How the fire started and how they first heard about it:
The sexton had come by the church for something; he called the parish administrator at home, who called me. Since Emmanuel sits in the middle of downtown Champaign and our fire closed three main roads during rush hour, the news spread very rapidly — I was getting texts and Facebook messages every minute or so. I ditched my car about a block away and said “I’m the pastor!” to the policeman who tried to stop me from entering the perimeter, and when I saw the look that came over his face I knew this was bad. That evening, all we knew was that there were flames engulfing the roof of the rectory space (which is mostly used for storage these days.) We didn’t find out until some days later that the cause was a short in an electrical junction box in the attic.
Damage from the fire:
Yes, the rectory attic was damaged significantly by the fire. The roof burned through in two places and was structurally compromised (slate is heavy!). There was of course smoke damage throughout the whole property that had to be remediated as well (and ServPro did a great job.) Most of the post-fire effect on the rectory, though, was from the huge amount of water poured through it as the firefighters were heroically facing the flames and saving the rest of our property (which, as they emphasized, could easily have been a total loss). Lots of soaked plaster had to come out, for example.
Help from the community:
One of the things we know about God is that he uses tragic events like this for good, and this was no exception. Before the fire was even out we had two offers of places for us to hold services if needed, and nearly every priest in my deanery was in touch to ask what help their church could give us. We received cards and notes from other congregations, and people sent unsolicited donations in. A local business we connect with through our involvement in the Champaign Center Partnership even phoned to offer me a free apartment if I needed it!

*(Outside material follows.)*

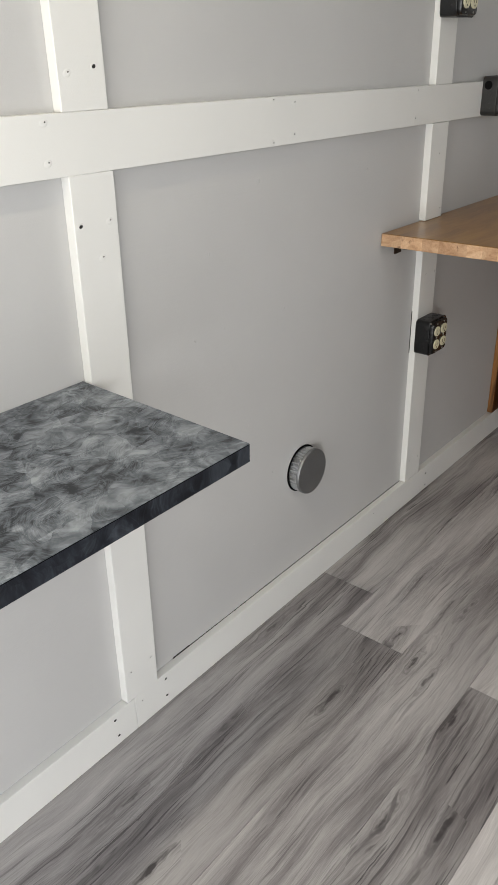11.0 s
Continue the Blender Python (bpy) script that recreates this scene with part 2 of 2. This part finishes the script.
def stave_wood(name):
    """Sawn end of a glued slab: every stave has its own tone, rings and a few dark checks."""
    n = Nodes(name)
    info = n.add("ObjectInfo")
    off = n.add("CombineXYZ")
    n.put(off.inputs[0], n.math("MULTIPLY", info.outputs["Random"], 31.0)), n.put(off.inputs[2], n.math("MULTIPLY", info.outputs["Random"], 17.0))
    p = n.coords((1, 1, 1), off.outputs[0])
    rings = n.noise(n.vmath("MULTIPLY", p, (1, 20, 36)), 1.0, 4, 0.55, 1.4)
    fine = n.noise(p, 240, 3, 0.6)
    t = n.math("ADD", n.math("MULTIPLY", rings, 0.72), n.math("MULTIPLY", fine, 0.28))
    col = n.ramp(t, (0.30, (0.30, 0.15, 0.07)), (0.48, (0.50, 0.30, 0.165)), (0.66, (0.64, 0.43, 0.265)))
    check = n.span(n.noise(n.vmath("MULTIPLY", p, (1, 34, 26)), 1.0, 3), 0.32, 0.37, 0.8, 0.0)
    col = n.mix(check, col, (0.10, 0.038, 0.015))
    col = n.mix(1.0, col, n.span(info.outputs["Random"], 0.0, 1.0, 0.86, 1.06), "MULTIPLY")
    return n.done(col, 0.42, bump=fine, depth=0.0004, coat=0.15)


M_WALL = paint("pale_grey_wall_paint", (0.52, 0.515, 0.505), 0.42, 0.0007)
M_TRIM = paint("white_trim_paint", (0.75, 0.745, 0.715), 0.36, 0.0005)
M_CEIL = paint("ceiling_paint", (0.72, 0.72, 0.70), 0.5)
M_FLOOR = floor_vinyl()
M_SUB = plain("underlay", (0.05, 0.05, 0.05), 0.8)
M_SLATE = swirl_laminate("slate_swirl_laminate", (0.018, 0.021, 0.026), (0.122, 0.136, 0.154), (0.315, 0.34, 0.365), 0.38)
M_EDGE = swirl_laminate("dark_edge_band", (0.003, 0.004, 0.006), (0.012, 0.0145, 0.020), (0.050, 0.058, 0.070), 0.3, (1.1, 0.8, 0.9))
M_SEAM = plain("seam_black", (0.004, 0.004, 0.0045), 0.85, spec=0.1)
M_HOLE = plain("hole_dark", (0.015, 0.014, 0.013), 0.8)
M_OAK = varnished_wood("honey_varnished_wood", (0.15, 0.060, 0.009), (0.29, 0.135, 0.024), (0.40, 0.21, 0.045), (2.0, 14, 14), 0.30, 0.2)
M_ENDGRAIN = stave_wood("sawn_slab_end")
M_BROWN = varnished_wood("stained_pine", (0.03, 0.009, 0.002), (0.085, 0.030, 0.006), (0.16, 0.062, 0.014), (60, 60, 1.6), 0.35, 0.3)
M_CAB = varnished_wood("cabinet_pine", (0.05, 0.015, 0.003), (0.23, 0.10, 0.025), (0.36, 0.17, 0.05), (48, 48, 1.0), 0.38, 0.25)
M_BLACK = plain("black_enamel", (0.006, 0.006, 0.0065), 0.24, 0.0, 0.15, 60, 0.00005)
# black enamel lightened in colour for the light on the rail box
M_LIT_BLACK = plain("lit_black_enamel", (0.026, 0.025, 0.023), 0.35, 0.1, 0.15, 60, 0.00005)
M_IVORY = plain("ivory_plastic", (0.66, 0.62, 0.44), 0.35, 0.0, 0.05)
M_STEEL = plain("galvanised_steel", (0.50, 0.51, 0.52), 0.34, 1.0, 0.12, 240)
M_CAPFACE = plain("dull_galvanised_face", (0.27, 0.275, 0.28), 0.42, 0.85, 0.06, 30)
M_SCREW = plain("zinc_screw", (0.55, 0.55, 0.53), 0.3, 1.0, 0.1)
M_BRACKET = plain("brown_bracket_metal", (0.045, 0.025, 0.016), 0.45, 0.5, 0.25)
M_TRAY = plain("blackened_steel", (0.016, 0.010, 0.008), 0.34, 0.0, 0.2, 30, 0.00005)
M_GROUND = plain("gravel_ground", (0.22, 0.21, 0.19), 0.9, 0.0, 0.3, 3)


# ---- mesh helpers ----
def box(bm, x0, y0, z0, x1, y1, z1, bevel=0.0, slot=0, segments=1):
    """A box from corner to corner, its edges rounded by bevel."""
    fresh = bmesh.ops.create_cube(bm, size=1.0)["verts"]
    bmesh.ops.scale(bm, vec=(abs(x1 - x0), abs(y1 - y0), abs(z1 - z0)), verts=fresh)
    bmesh.ops.translate(bm, vec=((x0 + x1) / 2, (y0 + y1) / 2, (z0 + z1) / 2), verts=fresh)
    faces = {f for v in fresh for f in v.link_faces}
    for f in faces:
        f.material_index = slot
    if bevel:
        edges = list({e for v in fresh for e in v.link_edges})
        bmesh.ops.bevel(bm, geom=edges, offset=bevel, segments=segments, affect="EDGES", profile=0.5)


def rounded_plate(bm, w, h, radius, y0, y1, bulge=0.0, slot=0):
    """A plate with rounded corners in the wall plane, from y0 out to y1; its front edge is drawn in by bulge."""
    def ring(inset, y):
        out = []
        for cx, cz, a0 in ((1, 1, 0), (-1, 1, 90), (-1, -1, 180), (1, -1, 270)):
            for k in range(6):
                a = radians(a0 + 18 * k)
                out.append(bm.verts.new((cx * (w - radius) + (radius - inset) * math.cos(a), y, cz * (h - radius) + (radius - inset) * math.sin(a))))
        return out
    rings = [ring(0, y0), ring(0, y1 + bulge), ring(bulge * 0.35, y1 + bulge * 0.3), ring(bulge, y1)] if bulge else [ring(0, y0), ring(0, y1)]
    for a, b in zip(rings, rings[1:]):
        for i in range(len(a)):
            j = (i + 1) % len(a)
            bm.faces.new((a[i], a[j], b[j], b[i])).material_index = slot
    bm.faces.new(rings[-1]).material_index = slot
    bm.faces.new(list(reversed(rings[0]))).material_index = slot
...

Emmanuel had a discernment process underway about use of the rectory; how the fire came into play with that:
About 10 parishioners and I spent most of 2017 seeking God’s guidance on how he might be calling us to use the rectory space for mission. We prayer walked, interviewed, researched, studied Scripture, and prayed a lot. The group had concluded its work and presented a vision to the Mission Leadership Team for the rectory to become flexible space that can serve, as they called it, both as a “front porch” and a “living room” available to the community, other non-profits, neighbors, and our own parishioners. We weren’t 100% sure where the money was going to come from, and a lot of the interior spaces that would have needed work anyway now have fresh damage that is covered by insurance. The costs will be much higher, of course, and we have a whole new group charged with figuring out practicalities. But in the end, we believe there’s a blessing in this because it gives us easy access to do things like systems work, putting in insulation, and making the first floor ADA compliant.
Inside Emmanuel days after the fire:
One of the things I am proudest of is the way ministry continued on completely undaunted. The next morning, when we were without heat and without power, our lay sack lunch volunteer just showed up as if, well, of course we were still going to be ministering to the homeless. We had weekday Mass as usual later that day, and I had such a sense at the altar of all of us standing before Jesus in glorious defiance of what evil had tried to do to us. There was a major funeral for a beloved lifelong parishioner three days away, and a 1662 Evensong with a guest ensemble from Chicago four days away, and it all happened exactly as planned. The staff were amazing, and parishioner after parishioner stepped up in ministry in all kinds of ways. I was interested how many comments we got about how, in the media, comments coming from the parish consistently pointed to our mission and our trust in God. Events like this are Gospel opportunities, and we really witnessed that.
Visit from the firefighters:
Fire Chief Gary Ludwig came in to talk with me because in the paper and on TV I’d said thank you to the firefighters so many times. As we got to know each other, he and I discovered we are both people who believe very deeply in the importance of gratitude as a stance towards life. We put our heads together and decided the crew that was on duty should come to Mass one Sunday so Emmanuel could express our thanks and pray for them. It was a deeply moving time for everyone there. Plus our kids got to wear fire hats and climb on the trucks!